AN INDEPENDENT RUSSIAN ORTHODOX CONGREGATION HAS BEEN FOLLOWING ANCIENT TRADITIONS IN A STAPLETON BASEMENT
Saturday, October 30, 2004 by Yoav Gonen, Staten Island Advance

The odyssey of the Rev. Vladimir Shishkoff and the parishioners of St. Nicholas the Wonderworker Orthodox Church ended one day in December 2001 when they turned a Stapleton basement into a warm and thriving church. The long tale of what led them there in the first place encompasses catacombs and communism, politics and persecution, and perhaps most of all, faith.

The Russian Orthodox Church was driven underground or outside of Russia following the Communist-Bolshevik revolution of 1917. According to Father Shishkoff and his assistant, the Rev. Andrew Maklakov, communist leaders attempted to wipe out religion by slaughtering priests and bishops, blowing up churches and establishing a state-run church teeming with secret government agents.

"It's akin to the Mafia taking control of America," said Father Maklakov, a 51-year-old American-born priest.

With the collapse of the Soviet Union in 1991, the Russian Orthodox Church that had survived outside of the country made its long-awaited voyage home, hoping to replace the communist-installed church with what it viewed to be the legitimate church of Russia. What happened instead, to the horror of a narrow swath of the Orthodox Church, was a sort of merging of the two.
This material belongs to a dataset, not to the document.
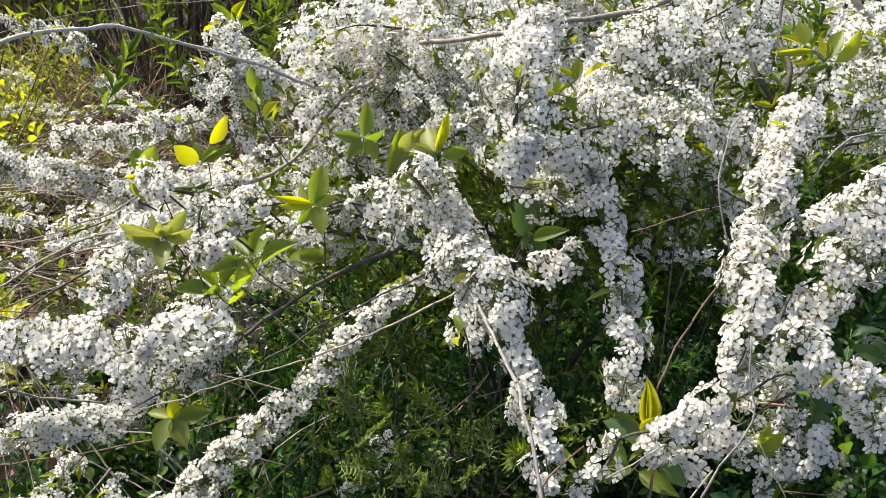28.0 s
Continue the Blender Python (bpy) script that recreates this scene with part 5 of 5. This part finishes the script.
# ---- hedge and stones behind ----
def hedge_shrub(at, height, width, stems, leaves, seed, mat, label):
    rng = np.random.default_rng(seed)
    ob = thing("hedge_shrub", label, "shrub", at, "hedge behind the bush")
    tips = []
    for i in range(stems):
        b = Bag()
        a = rng.uniform(0, 6.28)
        r = width * math.sqrt(rng.random())
        foot = np.array([math.cos(a), math.sin(a), 0]) * r * 0.3 + np.array([0, 0, -0.02])
        top = np.array([math.cos(a) * r, math.sin(a) * r, height * rng.uniform(0.55, 1.0)])
        mid = (foot + top) / 2 + rng.normal(0, 0.06, 3)
        line = spline([foot, mid, top], 0.08)
        v, f = tube(line, rng.uniform(0.003, 0.008), 0.0012, 4)
        b.add(v, f, 0)
        tips.append(line[2:])
        for _ in range(4):
            q = line[rng.integers(2, len(line))]
            e = q + rng.normal(0, 0.13, 3) + np.array([0, 0, 0.06])
            v, f = tube(np.array([q, (q + e) / 2 + rng.normal(0, 0.01, 3), e]), 0.0018, 0.0008, 3)
            b.add(v, f, 0)
            tips.append(np.array([(q + e) / 2, e]))
        part("stem", b.mesh("stem", [BARK_RED if i % 3 == 0 else BARK_DARK]), ob)
    tips = np.concatenate(tips)
    b = Bag()
    q = tips[rng.integers(0, len(tips), leaves)] + rng.normal(0, 0.035, (leaves, 3))
    d = rng.normal(0, 1, (leaves, 3)) + np.array([0, 0, 0.5])
    b.place(leaf_shape(0.038, 0.017, 0.4, 0.25, False), along(d, np.repeat(UP[None], leaves, 0), rng, 0.5), q, rng.uniform(0.6, 1.25, leaves))
    part("foliage", b.mesh("foliage", [mat]), ob, "", "stuff")


# leaf colours carry the light: brightened at the left, darkened at the back
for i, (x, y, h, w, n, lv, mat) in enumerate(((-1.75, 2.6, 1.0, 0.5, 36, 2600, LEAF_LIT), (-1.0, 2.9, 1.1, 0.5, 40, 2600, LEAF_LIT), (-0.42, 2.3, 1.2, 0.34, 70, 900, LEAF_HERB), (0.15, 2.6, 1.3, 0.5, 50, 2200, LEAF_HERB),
                                              (0.8, 2.5, 1.3, 0.5, 40, 2400, LEAF_HERB), (1.5, 2.5, 1.3, 0.5, 40, 2400, LEAF_HERB), (2.3, 2.8, 1.4, 0.6, 36, 2200, LEAF_HERB), (-2.6, 2.9, 1.3, 0.6, 36, 2200, LEAF_LIT), (-0.3, 3.7, 1.8, 0.9, 40, 3500, LEAF_DARK_SHADED), (-1.7, 3.9, 1.8, 0.9, 40, 3500, LEAF_DARK_SHADED), (1.3, 3.8, 1.8, 0.9, 40, 3500, LEAF_DARK_SHADED))):
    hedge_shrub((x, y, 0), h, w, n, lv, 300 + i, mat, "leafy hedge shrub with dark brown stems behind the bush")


def stone(at, size, seed):
    bm = bmesh.new()
    bmesh.ops.create_icosphere(bm, subdivisions=4, radius=1.0)
    for v in bm.verts:
        p = v.co.copy()
        v.co *= 1 + 0.22 * noise.noise(p * 1.3 + Vector((seed, 0, 0))) + 0.08 * noise.noise(p * 4 + Vector((0, seed, 0)))
        v.co = Vector((v.co.x * size[0], v.co.y * size[1], v.co.z * size[2]))
    me = bpy.data.meshes.new("stone")
    bm.to_mesh(me)
    bm.free()
    me.materials.append(ROCK)
    thing("stone", "dark grey rough stone half hidden by weeds", "stone", at, "stones", "", me)


stone((-1.12, 2.95, 0.05), (0.30, 0.2, 0.17), 2.0)
stone((-0.52, 2.29, 0.02), (0.16, 0.09, 0.07), 5.0)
"The church I belonged to from my birth decided to unite with the patriarchal church in Russia," said Father Shishkoff, 77, a tall and lean figure with a long white goatee. The Yugoslavian-born priest with Russian roots derided the union as a betrayal of both history and faith. "Millions of people died not accepting what these people voluntarily accepted," said Father Shishkoff, who lives in Elmwood Park, N.J.

"It's like amnesia," added Father Maklakov, also of Elmwood Park. "They completely forgot."

The Russian Orthodox Autonomous Church was formed in 1998, in opposition to the merger, under the leadership of Metropolitan Valentine in the small Russian town of Suzdal. The first autonomous church inside the United States was founded in Virginia in 2001. Later that year, Father Shishkoff left his church of 31 years — Our Lady of Kazan Orthodox Church in Newark, N.J. — to form St. Nicholas. At the time, the Russian Orthodox Autonomous Church was still facing resistance from back home.

"That's why we're losing our churches and have to serve in basements again," said Father Maklakov.

But the dozen or so parishioners who come to the unmarked house on Harrison Street every Sunday, who walk down the narrow stairs and walkway into the small but cozy church, don't view it as a basement. They view it as a spiritual home.

"I feel like this is my little family," said Tetyana Antonyuk, 33, a parishioner since April who moved to Clark, N.J., six years ago from the Ukraine. "What's important is to have a collective prayer — not to pray alone."

This past Sunday, seven women wearing hats or head scarves and a man with neatly combed gray hair stood amid the icons and paintings that cover the white walls, lit candles in veneration of certain saints, and listened for two hours to the service conducted by the priests. The service was conducted in Old Slavonic, an ancient Russian language that Father Shishkoff likens to Shakespearean English. The service ranged from the chant-like reading of biblical passages to an almost operatic exchange of phrases sung between Father Shishkoff and two women in the back of the room who sang in harmony. The priests wore long elegant robes, and chains with large silver crosses hung from their necks. They spent most of their time behind the icon-filled Iconostasis — a door-filled wooden wall that separates the body of the church from the altar — with their bodies facing east. The parishioners crossed themselves often, made deep bows, and stood erect over the blue carpet throughout a majority of the service. Twice Father Maklakov filled the room with incense as he walked around - the swirling movement of the smoke serving as a metaphor for the path the parishioners' prayers would take.

After the service, talk centered on the sudden and unexpected continuation of the church's odyssey. The man whose basement the church occupies — and the grandson of a priest who operated St. Nicholas Russian Eastern Orthodox Church from 1956 to 1971 in the same basement — has sold the house, and the new owner wants the church out.

Tomorrow's service will be the last Father Shishkoff leads on Harrison Street.

Despite a lack of prospects for a new location — especially one that would let them maintain their rent-free existence — church parishioners took the news of their homelessness in stride. Once again, the Russian church is on the move.

"God willing, we'll find something," said Anastasia Schatiloff, 79, of Oradell, N.J. "We won't stay without a church."